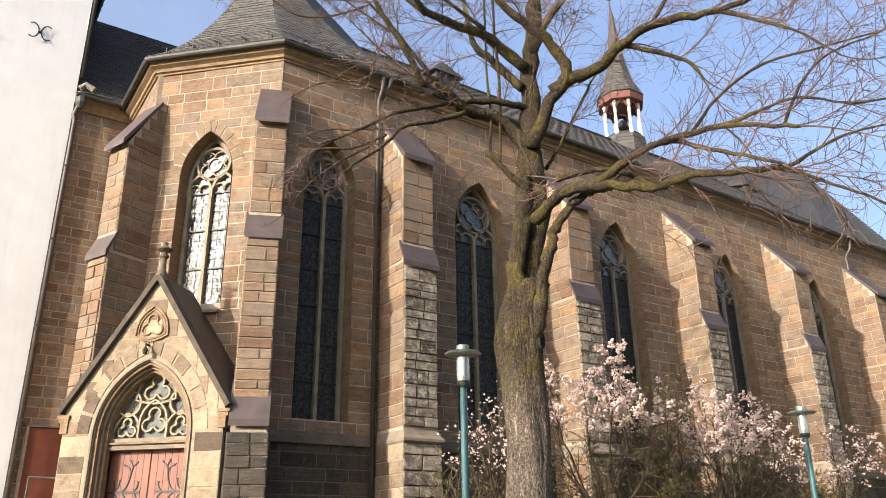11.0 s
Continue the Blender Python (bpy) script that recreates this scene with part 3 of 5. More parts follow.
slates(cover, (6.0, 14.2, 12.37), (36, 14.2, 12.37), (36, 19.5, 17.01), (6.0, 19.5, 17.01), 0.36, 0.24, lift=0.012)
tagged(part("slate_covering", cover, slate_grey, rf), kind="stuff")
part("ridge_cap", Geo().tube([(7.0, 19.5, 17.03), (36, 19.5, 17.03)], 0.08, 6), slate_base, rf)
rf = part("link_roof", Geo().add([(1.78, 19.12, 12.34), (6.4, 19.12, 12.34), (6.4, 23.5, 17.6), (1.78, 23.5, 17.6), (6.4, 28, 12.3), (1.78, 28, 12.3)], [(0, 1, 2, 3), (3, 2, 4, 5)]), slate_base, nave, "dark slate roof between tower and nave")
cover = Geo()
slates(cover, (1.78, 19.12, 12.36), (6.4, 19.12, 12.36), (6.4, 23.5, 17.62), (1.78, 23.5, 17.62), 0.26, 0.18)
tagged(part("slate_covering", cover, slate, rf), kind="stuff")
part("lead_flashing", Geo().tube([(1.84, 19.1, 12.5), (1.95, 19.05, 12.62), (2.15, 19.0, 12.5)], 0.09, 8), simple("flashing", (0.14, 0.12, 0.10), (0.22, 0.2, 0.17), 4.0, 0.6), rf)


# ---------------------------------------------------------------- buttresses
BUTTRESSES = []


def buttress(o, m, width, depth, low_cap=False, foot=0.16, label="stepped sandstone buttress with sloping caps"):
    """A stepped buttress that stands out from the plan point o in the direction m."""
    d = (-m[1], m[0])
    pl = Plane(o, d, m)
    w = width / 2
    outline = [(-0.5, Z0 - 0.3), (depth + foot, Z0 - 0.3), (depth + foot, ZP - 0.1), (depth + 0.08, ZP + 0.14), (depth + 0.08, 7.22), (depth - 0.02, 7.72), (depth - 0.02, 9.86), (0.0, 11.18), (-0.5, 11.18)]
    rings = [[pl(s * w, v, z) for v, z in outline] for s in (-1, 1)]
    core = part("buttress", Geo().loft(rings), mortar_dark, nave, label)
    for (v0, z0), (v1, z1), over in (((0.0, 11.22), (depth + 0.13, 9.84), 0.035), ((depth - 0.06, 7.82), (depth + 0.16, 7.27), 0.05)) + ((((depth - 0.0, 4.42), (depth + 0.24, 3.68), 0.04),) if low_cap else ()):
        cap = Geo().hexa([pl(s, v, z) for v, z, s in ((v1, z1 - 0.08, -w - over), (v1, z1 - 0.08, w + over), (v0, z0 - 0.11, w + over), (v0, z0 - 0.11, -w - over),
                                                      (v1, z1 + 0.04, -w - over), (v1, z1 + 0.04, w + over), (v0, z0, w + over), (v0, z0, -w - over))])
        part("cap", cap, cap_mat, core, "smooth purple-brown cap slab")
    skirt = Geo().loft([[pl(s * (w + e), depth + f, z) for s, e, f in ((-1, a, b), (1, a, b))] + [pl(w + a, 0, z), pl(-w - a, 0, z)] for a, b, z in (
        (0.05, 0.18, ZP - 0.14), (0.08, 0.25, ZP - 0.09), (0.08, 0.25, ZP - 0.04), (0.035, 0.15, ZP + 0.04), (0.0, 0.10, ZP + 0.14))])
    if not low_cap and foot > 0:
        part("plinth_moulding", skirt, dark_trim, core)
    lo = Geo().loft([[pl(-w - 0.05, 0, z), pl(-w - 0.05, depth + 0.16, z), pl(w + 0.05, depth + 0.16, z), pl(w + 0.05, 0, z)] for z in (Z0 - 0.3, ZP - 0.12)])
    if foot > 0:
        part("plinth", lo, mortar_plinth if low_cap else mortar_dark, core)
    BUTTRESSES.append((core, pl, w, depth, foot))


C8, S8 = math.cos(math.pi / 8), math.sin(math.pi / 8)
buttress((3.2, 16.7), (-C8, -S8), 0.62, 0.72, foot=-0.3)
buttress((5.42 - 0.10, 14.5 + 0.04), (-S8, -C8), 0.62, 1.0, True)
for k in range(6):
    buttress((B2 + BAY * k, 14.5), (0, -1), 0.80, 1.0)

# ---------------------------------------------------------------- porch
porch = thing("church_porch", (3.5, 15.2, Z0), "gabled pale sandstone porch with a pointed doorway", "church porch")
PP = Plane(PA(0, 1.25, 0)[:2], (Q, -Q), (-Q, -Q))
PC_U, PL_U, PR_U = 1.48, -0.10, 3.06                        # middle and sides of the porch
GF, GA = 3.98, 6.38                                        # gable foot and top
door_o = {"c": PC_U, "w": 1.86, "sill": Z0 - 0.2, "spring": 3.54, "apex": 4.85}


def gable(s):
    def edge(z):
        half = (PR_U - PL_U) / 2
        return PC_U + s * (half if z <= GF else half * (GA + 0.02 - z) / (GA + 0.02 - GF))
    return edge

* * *

Problem description: Reproduce the data word for word, excluding its pictures.

Task output:
11.0 s
Continue the Blender Python (bpy) script that recreates this scene with part 3 of 5. More parts follow.
slates(cover, (6.0, 14.2, 12.37), (36, 14.2, 12.37), (36, 19.5, 17.01), (6.0, 19.5, 17.01), 0.36, 0.24, lift=0.012)
tagged(part("slate_covering", cover, slate_grey, rf), kind="stuff")
part("ridge_cap", Geo().tube([(7.0, 19.5, 17.03), (36, 19.5, 17.03)], 0.08, 6), slate_base, rf)
rf = part("link_roof", Geo().add([(1.78, 19.12, 12.34), (6.4, 19.12, 12.34), (6.4, 23.5, 17.6), (1.78, 23.5, 17.6), (6.4, 28, 12.3), (1.78, 28, 12.3)], [(0, 1, 2, 3), (3, 2, 4, 5)]), slate_base, nave, "dark slate roof between tower and nave")
cover = Geo()
slates(cover, (1.78, 19.12, 12.36), (6.4, 19.12, 12.36), (6.4, 23.5, 17.62), (1.78, 23.5, 17.62), 0.26, 0.18)
tagged(part("slate_covering", cover, slate, rf), kind="stuff")
part("lead_flashing", Geo().tube([(1.84, 19.1, 12.5), (1.95, 19.05, 12.62), (2.15, 19.0, 12.5)], 0.09, 8), simple("flashing", (0.14, 0.12, 0.10), (0.22, 0.2, 0.17), 4.0, 0.6), rf)


# ---------------------------------------------------------------- buttresses
BUTTRESSES = []


def buttress(o, m, width, depth, low_cap=False, foot=0.16, label="stepped sandstone buttress with sloping caps"):
    """A stepped buttress that stands out from the plan point o in the direction m."""
    d = (-m[1], m[0])
    pl = Plane(o, d, m)
    w = width / 2
    outline = [(-0.5, Z0 - 0.3), (depth + foot, Z0 - 0.3), (depth + foot, ZP - 0.1), (depth + 0.08, ZP + 0.14), (depth + 0.08, 7.22), (depth - 0.02, 7.72), (depth - 0.02, 9.86), (0.0, 11.18), (-0.5, 11.18)]
    rings = [[pl(s * w, v, z) for v, z in outline] for s in (-1, 1)]
    core = part("buttress", Geo().loft(rings), mortar_dark, nave, label)
    for (v0, z0), (v1, z1), over in (((0.0, 11.22), (depth + 0.13, 9.84), 0.035), ((depth - 0.06, 7.82), (depth + 0.16, 7.27), 0.05)) + ((((depth - 0.0, 4.42), (depth + 0.24, 3.68), 0.04),) if low_cap else ()):
        cap = Geo().hexa([pl(s, v, z) for v, z, s in ((v1, z1 - 0.08, -w - over), (v1, z1 - 0.08, w + over), (v0, z0 - 0.11, w + over), (v0, z0 - 0.11, -w - over),
                                                      (v1, z1 + 0.04, -w - over), (v1, z1 + 0.04, w + over), (v0, z0, w + over), (v0, z0, -w - over))])
        part("cap", cap, cap_mat, core, "smooth purple-brown cap slab")
    skirt = Geo().loft([[pl(s * (w + e), depth + f, z) for s, e, f in ((-1, a, b), (1, a, b))] + [pl(w + a, 0, z), pl(-w - a, 0, z)] for a, b, z in (
        (0.05, 0.18, ZP - 0.14), (0.08, 0.25, ZP - 0.09), (0.08, 0.25, ZP - 0.04), (0.035, 0.15, ZP + 0.04), (0.0, 0.10, ZP + 0.14))])
    if not low_cap and foot > 0:
        part("plinth_moulding", skirt, dark_trim, core)
    lo = Geo().loft([[pl(-w - 0.05, 0, z), pl(-w - 0.05, depth + 0.16, z), pl(w + 0.05, depth + 0.16, z), pl(w + 0.05, 0, z)] for z in (Z0 - 0.3, ZP - 0.12)])
    if foot > 0:
        part("plinth", lo, mortar_plinth if low_cap else mortar_dark, core)
    BUTTRESSES.append((core, pl, w, depth, foot))


C8, S8 = math.cos(math.pi / 8), math.sin(math.pi / 8)
buttress((3.2, 16.7), (-C8, -S8), 0.62, 0.72, foot=-0.3)
buttress((5.42 - 0.10, 14.5 + 0.04), (-S8, -C8), 0.62, 1.0, True)
for k in range(6):
    buttress((B2 + BAY * k, 14.5), (0, -1), 0.80, 1.0)

# ---------------------------------------------------------------- porch
porch = thing("church_porch", (3.5, 15.2, Z0), "gabled pale sandstone porch with a pointed doorway", "church porch")
PP = Plane(PA(0, 1.25, 0)[:2], (Q, -Q), (-Q, -Q))
PC_U, PL_U, PR_U = 1.48, -0.10, 3.06                        # middle and sides of the porch
GF, GA = 3.98, 6.38                                        # gable foot and top
door_o = {"c": PC_U, "w": 1.86, "sill": Z0 - 0.2, "spring": 3.54, "apex": 4.85}


def gable(s):
    def edge(z):
        half = (PR_U - PL_U) / 2
        return PC_U + s * (half if z <= GF else half * (GA + 0.02 - z) / (GA + 0.02 - GF))
    return edge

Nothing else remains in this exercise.